DATA LISTING:
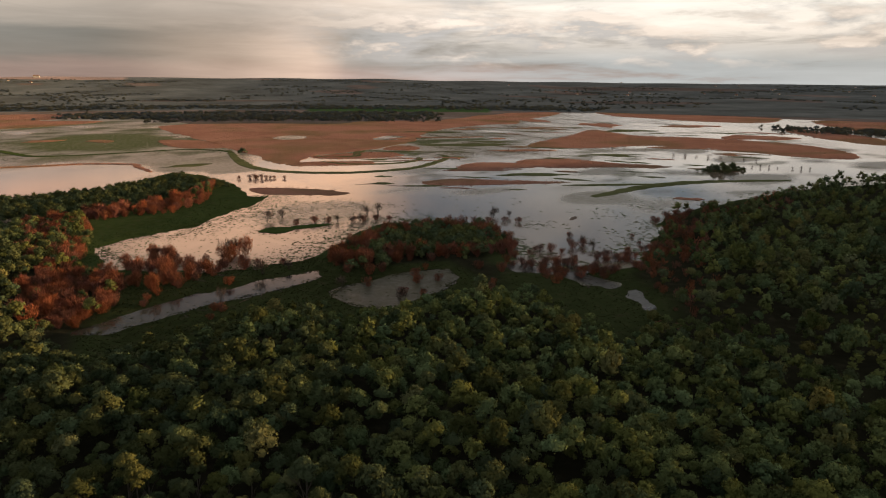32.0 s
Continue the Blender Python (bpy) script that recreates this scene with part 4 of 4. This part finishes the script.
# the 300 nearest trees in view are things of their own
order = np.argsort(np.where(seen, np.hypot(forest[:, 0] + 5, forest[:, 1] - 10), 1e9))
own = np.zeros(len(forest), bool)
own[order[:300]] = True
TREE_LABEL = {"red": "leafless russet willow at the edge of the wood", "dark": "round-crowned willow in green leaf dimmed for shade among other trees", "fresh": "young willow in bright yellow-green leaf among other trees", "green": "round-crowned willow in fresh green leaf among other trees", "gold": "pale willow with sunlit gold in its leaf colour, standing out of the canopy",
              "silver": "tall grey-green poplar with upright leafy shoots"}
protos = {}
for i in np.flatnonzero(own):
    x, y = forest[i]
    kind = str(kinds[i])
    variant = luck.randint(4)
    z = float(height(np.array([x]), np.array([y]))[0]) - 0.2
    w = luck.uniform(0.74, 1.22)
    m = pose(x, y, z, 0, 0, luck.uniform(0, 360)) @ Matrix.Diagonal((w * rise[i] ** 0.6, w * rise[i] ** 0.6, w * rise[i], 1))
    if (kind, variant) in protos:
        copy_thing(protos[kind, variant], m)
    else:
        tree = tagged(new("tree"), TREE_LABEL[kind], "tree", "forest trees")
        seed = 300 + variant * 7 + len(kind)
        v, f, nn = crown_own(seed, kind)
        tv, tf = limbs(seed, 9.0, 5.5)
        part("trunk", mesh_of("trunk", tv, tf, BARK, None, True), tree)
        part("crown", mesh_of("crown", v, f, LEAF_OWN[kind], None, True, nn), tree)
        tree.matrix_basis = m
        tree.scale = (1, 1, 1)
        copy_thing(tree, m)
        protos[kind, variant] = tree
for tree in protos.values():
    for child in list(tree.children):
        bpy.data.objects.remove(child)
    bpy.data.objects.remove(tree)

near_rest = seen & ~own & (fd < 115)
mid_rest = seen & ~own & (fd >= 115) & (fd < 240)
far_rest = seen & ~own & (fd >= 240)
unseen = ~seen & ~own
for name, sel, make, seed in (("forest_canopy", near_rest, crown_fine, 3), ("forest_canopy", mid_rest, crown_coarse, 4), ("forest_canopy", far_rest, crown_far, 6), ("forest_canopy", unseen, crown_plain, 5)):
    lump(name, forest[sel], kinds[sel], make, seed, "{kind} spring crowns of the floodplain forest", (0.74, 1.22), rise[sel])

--

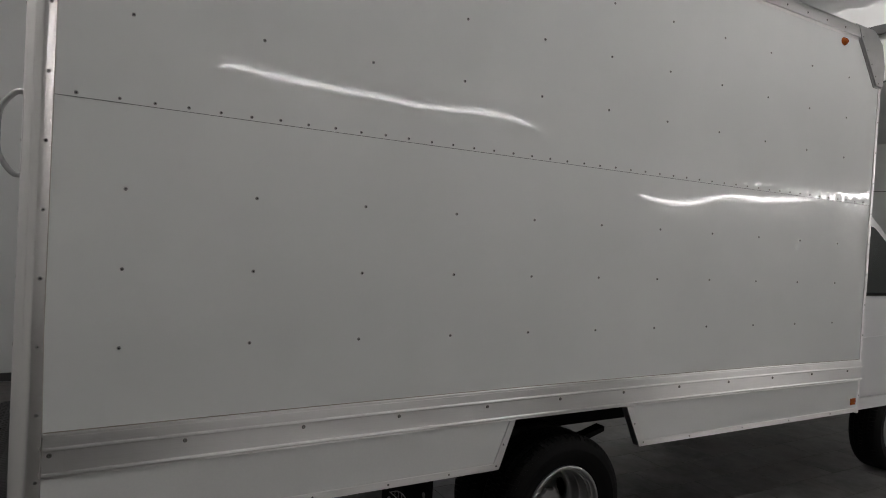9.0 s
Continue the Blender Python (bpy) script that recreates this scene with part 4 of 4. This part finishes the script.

* * *

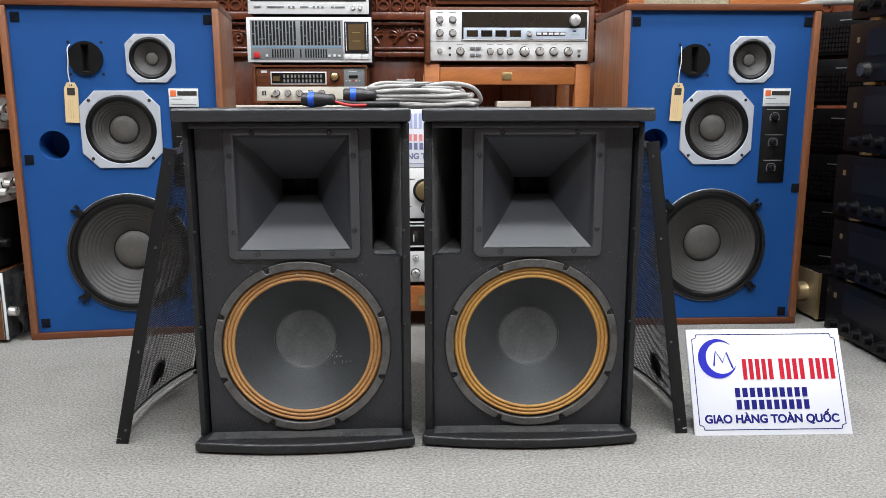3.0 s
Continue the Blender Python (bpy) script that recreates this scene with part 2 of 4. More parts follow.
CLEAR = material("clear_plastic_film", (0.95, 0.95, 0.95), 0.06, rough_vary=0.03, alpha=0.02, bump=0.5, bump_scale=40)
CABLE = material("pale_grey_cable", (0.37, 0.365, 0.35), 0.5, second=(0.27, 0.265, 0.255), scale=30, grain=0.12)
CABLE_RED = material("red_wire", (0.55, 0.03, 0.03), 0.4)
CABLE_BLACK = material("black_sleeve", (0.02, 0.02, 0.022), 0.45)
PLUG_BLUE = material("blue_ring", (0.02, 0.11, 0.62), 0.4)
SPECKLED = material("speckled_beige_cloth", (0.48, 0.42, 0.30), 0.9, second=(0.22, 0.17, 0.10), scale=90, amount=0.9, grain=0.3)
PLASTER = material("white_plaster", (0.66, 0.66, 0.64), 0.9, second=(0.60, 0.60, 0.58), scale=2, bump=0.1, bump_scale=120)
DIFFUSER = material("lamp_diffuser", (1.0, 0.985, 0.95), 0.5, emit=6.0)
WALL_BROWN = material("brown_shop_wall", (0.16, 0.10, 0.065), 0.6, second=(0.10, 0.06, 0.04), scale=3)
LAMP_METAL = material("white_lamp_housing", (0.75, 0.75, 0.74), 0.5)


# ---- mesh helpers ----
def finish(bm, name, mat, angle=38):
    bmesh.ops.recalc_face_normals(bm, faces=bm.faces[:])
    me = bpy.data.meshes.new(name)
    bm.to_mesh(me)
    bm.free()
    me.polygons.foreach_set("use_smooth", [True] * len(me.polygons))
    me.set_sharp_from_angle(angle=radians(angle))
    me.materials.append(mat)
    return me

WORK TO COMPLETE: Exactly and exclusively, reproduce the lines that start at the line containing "More parts follow." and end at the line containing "0.75, 0.74), 0.5)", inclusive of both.

WRITTEN RESPONSE:
Continue the Blender Python (bpy) script that recreates this scene with part 2 of 4. More parts follow.
CLEAR = material("clear_plastic_film", (0.95, 0.95, 0.95), 0.06, rough_vary=0.03, alpha=0.02, bump=0.5, bump_scale=40)
CABLE = material("pale_grey_cable", (0.37, 0.365, 0.35), 0.5, second=(0.27, 0.265, 0.255), scale=30, grain=0.12)
CABLE_RED = material("red_wire", (0.55, 0.03, 0.03), 0.4)
CABLE_BLACK = material("black_sleeve", (0.02, 0.02, 0.022), 0.45)
PLUG_BLUE = material("blue_ring", (0.02, 0.11, 0.62), 0.4)
SPECKLED = material("speckled_beige_cloth", (0.48, 0.42, 0.30), 0.9, second=(0.22, 0.17, 0.10), scale=90, amount=0.9, grain=0.3)
PLASTER = material("white_plaster", (0.66, 0.66, 0.64), 0.9, second=(0.60, 0.60, 0.58), scale=2, bump=0.1, bump_scale=120)
DIFFUSER = material("lamp_diffuser", (1.0, 0.985, 0.95), 0.5, emit=6.0)
WALL_BROWN = material("brown_shop_wall", (0.16, 0.10, 0.065), 0.6, second=(0.10, 0.06, 0.04), scale=3)
LAMP_METAL = material("white_lamp_housing", (0.75, 0.75, 0.74), 0.5)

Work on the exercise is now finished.